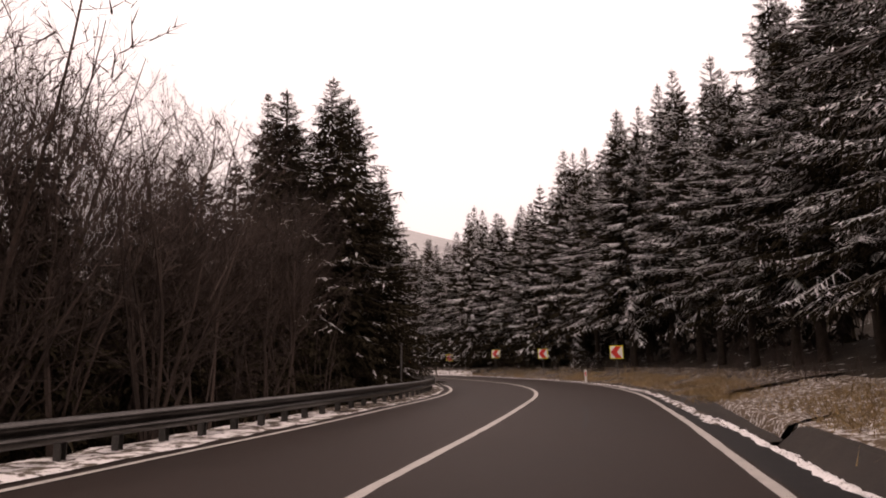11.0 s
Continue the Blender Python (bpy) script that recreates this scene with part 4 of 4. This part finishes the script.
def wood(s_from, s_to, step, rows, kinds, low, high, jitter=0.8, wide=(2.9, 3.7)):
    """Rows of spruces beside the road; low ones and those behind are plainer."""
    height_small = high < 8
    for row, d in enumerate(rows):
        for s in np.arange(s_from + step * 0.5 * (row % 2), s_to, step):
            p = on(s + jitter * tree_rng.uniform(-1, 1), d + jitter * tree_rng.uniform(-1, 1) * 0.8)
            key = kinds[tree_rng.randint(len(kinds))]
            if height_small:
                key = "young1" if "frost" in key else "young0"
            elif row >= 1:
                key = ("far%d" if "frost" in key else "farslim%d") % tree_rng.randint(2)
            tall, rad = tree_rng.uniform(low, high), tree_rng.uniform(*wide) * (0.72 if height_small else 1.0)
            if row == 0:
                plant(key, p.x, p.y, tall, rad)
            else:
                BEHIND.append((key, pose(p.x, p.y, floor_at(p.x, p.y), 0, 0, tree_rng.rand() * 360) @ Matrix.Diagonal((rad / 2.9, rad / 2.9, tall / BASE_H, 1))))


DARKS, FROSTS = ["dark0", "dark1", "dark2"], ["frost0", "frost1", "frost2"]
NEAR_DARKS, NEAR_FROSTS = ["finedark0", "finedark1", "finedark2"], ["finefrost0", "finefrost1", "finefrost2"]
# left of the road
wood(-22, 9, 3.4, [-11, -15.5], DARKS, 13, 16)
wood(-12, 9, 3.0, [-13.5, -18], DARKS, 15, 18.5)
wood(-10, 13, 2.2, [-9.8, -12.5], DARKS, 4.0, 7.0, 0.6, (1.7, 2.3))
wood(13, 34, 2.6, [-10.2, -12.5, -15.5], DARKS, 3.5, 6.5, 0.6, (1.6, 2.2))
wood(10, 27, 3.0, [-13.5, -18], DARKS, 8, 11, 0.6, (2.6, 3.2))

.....

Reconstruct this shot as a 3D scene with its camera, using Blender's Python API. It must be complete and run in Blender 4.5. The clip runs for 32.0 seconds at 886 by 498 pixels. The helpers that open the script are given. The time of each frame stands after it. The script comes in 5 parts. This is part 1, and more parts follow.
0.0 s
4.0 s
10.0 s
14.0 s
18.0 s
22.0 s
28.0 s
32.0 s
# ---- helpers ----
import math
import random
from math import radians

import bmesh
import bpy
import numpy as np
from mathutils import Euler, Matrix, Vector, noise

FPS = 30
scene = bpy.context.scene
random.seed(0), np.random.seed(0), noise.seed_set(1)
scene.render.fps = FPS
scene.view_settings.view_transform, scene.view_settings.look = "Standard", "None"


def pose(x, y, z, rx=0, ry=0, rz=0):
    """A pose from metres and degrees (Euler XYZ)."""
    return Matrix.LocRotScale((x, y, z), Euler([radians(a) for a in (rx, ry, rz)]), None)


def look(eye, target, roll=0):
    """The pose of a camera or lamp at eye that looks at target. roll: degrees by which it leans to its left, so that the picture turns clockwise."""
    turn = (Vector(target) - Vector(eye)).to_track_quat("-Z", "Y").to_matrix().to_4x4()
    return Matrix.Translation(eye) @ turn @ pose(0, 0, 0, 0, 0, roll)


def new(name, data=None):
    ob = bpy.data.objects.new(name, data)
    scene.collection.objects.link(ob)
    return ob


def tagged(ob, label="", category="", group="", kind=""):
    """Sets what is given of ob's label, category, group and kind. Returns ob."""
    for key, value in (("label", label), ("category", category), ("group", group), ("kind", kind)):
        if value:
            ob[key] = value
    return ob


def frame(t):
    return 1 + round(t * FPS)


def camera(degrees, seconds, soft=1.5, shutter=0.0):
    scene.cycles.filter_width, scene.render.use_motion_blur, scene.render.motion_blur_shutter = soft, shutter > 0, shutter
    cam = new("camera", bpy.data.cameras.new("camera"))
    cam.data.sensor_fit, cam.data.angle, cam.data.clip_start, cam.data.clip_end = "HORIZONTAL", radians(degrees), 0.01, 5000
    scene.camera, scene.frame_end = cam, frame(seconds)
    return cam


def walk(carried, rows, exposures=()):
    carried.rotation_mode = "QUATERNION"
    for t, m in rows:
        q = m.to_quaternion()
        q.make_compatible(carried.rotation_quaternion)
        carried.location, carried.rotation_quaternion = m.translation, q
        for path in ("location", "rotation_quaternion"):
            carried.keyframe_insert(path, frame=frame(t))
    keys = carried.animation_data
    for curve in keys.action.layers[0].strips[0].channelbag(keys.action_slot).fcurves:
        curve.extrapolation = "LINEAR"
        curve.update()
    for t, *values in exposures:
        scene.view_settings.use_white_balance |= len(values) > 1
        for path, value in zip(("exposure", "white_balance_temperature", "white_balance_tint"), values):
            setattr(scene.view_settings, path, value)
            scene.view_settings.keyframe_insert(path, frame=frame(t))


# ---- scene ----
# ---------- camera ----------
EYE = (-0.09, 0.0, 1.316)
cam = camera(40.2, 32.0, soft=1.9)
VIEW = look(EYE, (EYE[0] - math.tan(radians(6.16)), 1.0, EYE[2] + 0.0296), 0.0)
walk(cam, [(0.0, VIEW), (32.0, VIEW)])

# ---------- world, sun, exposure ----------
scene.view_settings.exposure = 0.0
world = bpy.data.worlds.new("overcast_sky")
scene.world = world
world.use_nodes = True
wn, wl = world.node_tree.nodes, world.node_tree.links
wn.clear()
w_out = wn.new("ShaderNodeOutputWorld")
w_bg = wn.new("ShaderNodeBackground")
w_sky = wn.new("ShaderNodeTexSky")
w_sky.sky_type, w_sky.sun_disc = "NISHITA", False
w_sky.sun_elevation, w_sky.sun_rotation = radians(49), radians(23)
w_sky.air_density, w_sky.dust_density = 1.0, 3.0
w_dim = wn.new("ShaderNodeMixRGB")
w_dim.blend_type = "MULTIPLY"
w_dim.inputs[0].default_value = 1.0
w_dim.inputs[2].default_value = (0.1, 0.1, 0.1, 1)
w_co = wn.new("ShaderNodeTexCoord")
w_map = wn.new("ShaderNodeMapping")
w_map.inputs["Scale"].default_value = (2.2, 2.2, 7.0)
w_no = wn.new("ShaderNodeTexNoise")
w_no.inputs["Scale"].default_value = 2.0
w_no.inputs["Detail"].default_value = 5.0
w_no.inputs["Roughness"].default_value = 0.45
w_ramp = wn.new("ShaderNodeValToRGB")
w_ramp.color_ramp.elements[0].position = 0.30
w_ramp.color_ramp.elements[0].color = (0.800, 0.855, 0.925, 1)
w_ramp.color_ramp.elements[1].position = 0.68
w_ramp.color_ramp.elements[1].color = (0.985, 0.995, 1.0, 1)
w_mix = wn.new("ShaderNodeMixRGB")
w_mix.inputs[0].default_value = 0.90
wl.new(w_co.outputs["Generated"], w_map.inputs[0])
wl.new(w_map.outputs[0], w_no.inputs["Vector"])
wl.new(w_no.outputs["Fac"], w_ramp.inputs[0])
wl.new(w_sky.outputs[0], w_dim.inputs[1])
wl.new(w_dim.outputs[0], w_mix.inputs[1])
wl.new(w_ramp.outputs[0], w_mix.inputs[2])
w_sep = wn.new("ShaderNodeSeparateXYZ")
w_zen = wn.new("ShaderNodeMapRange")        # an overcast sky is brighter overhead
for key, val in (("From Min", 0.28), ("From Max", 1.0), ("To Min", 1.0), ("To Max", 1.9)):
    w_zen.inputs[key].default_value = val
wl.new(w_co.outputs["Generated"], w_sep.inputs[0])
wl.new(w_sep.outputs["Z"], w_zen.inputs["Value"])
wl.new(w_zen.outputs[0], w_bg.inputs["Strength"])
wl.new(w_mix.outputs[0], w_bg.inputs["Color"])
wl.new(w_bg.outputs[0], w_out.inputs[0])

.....

**What is expected:**
Print exactly the lines from the one containing "scene.view_settings.keyframe_insert(path, frame=frame(t))" to the one containing "walk(cam, [(0.0, VIEW), (32.0, VIEW)])", both included, and nothing else.

**Result:**
            scene.view_settings.keyframe_insert(path, frame=frame(t))


# ---- scene ----
# ---------- camera ----------
EYE = (-0.09, 0.0, 1.316)
cam = camera(40.2, 32.0, soft=1.9)
VIEW = look(EYE, (EYE[0] - math.tan(radians(6.16)), 1.0, EYE[2] + 0.0296), 0.0)
walk(cam, [(0.0, VIEW), (32.0, VIEW)])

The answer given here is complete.